Scripts that build animated scenes:
>> START

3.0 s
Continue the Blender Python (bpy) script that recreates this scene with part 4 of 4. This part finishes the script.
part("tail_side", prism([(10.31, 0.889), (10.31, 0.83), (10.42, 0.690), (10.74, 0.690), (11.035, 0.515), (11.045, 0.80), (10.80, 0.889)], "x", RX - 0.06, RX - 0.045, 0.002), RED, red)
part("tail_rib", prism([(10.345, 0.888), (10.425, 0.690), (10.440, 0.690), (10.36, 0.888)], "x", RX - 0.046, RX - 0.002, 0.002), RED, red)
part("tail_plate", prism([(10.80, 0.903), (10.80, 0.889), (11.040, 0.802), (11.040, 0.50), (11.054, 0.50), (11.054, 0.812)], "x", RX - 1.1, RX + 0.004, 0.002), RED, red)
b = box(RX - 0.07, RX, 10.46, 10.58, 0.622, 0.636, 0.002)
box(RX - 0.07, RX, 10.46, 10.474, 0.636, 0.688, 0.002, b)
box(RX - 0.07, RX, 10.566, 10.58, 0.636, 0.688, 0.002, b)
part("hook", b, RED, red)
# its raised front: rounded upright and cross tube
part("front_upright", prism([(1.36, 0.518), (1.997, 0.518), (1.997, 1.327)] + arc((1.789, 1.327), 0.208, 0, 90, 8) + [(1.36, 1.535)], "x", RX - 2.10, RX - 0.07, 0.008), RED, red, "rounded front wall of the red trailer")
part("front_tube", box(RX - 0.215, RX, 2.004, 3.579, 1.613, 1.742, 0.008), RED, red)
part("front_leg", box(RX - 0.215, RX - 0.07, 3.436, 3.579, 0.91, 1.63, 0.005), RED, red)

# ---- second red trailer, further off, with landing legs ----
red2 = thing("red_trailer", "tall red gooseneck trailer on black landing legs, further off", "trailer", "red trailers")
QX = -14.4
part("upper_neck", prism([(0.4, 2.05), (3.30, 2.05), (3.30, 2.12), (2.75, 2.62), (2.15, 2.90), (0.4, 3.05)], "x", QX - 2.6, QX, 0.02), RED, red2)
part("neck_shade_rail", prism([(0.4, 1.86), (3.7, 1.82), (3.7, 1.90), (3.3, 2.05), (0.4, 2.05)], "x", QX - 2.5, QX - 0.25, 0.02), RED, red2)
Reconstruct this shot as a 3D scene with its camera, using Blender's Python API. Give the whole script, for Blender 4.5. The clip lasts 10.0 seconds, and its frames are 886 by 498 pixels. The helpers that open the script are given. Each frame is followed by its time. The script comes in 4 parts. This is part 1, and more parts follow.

>> END

Return all of the data word for word.

3.0 s
Continue the Blender Python (bpy) script that recreates this scene with part 4 of 4. This part finishes the script.
part("tail_side", prism([(10.31, 0.889), (10.31, 0.83), (10.42, 0.690), (10.74, 0.690), (11.035, 0.515), (11.045, 0.80), (10.80, 0.889)], "x", RX - 0.06, RX - 0.045, 0.002), RED, red)
part("tail_rib", prism([(10.345, 0.888), (10.425, 0.690), (10.440, 0.690), (10.36, 0.888)], "x", RX - 0.046, RX - 0.002, 0.002), RED, red)
part("tail_plate", prism([(10.80, 0.903), (10.80, 0.889), (11.040, 0.802), (11.040, 0.50), (11.054, 0.50), (11.054, 0.812)], "x", RX - 1.1, RX + 0.004, 0.002), RED, red)
b = box(RX - 0.07, RX, 10.46, 10.58, 0.622, 0.636, 0.002)
box(RX - 0.07, RX, 10.46, 10.474, 0.636, 0.688, 0.002, b)
box(RX - 0.07, RX, 10.566, 10.58, 0.636, 0.688, 0.002, b)
part("hook", b, RED, red)
# its raised front: rounded upright and cross tube
part("front_upright", prism([(1.36, 0.518), (1.997, 0.518), (1.997, 1.327)] + arc((1.789, 1.327), 0.208, 0, 90, 8) + [(1.36, 1.535)], "x", RX - 2.10, RX - 0.07, 0.008), RED, red, "rounded front wall of the red trailer")
part("front_tube", box(RX - 0.215, RX, 2.004, 3.579, 1.613, 1.742, 0.008), RED, red)
part("front_leg", box(RX - 0.215, RX - 0.07, 3.436, 3.579, 0.91, 1.63, 0.005), RED, red)

# ---- second red trailer, further off, with landing legs ----
red2 = thing("red_trailer", "tall red gooseneck trailer on black landing legs, further off", "trailer", "red trailers")
QX = -14.4
part("upper_neck", prism([(0.4, 2.05), (3.30, 2.05), (3.30, 2.12), (2.75, 2.62), (2.15, 2.90), (0.4, 3.05)], "x", QX - 2.6, QX, 0.02), RED, red2)
part("neck_shade_rail", prism([(0.4, 1.86), (3.7, 1.82), (3.7, 1.90), (3.3, 2.05), (0.4, 2.05)], "x", QX - 2.5, QX - 0.25, 0.02), RED, red2)
Reconstruct this shot as a 3D scene with its camera, using Blender's Python API. Give the whole script, for Blender 4.5. The clip lasts 10.0 seconds, and its frames are 886 by 498 pixels. The helpers that open the script are given. Each frame is followed by its time. The script comes in 4 parts. This is part 1, and more parts follow.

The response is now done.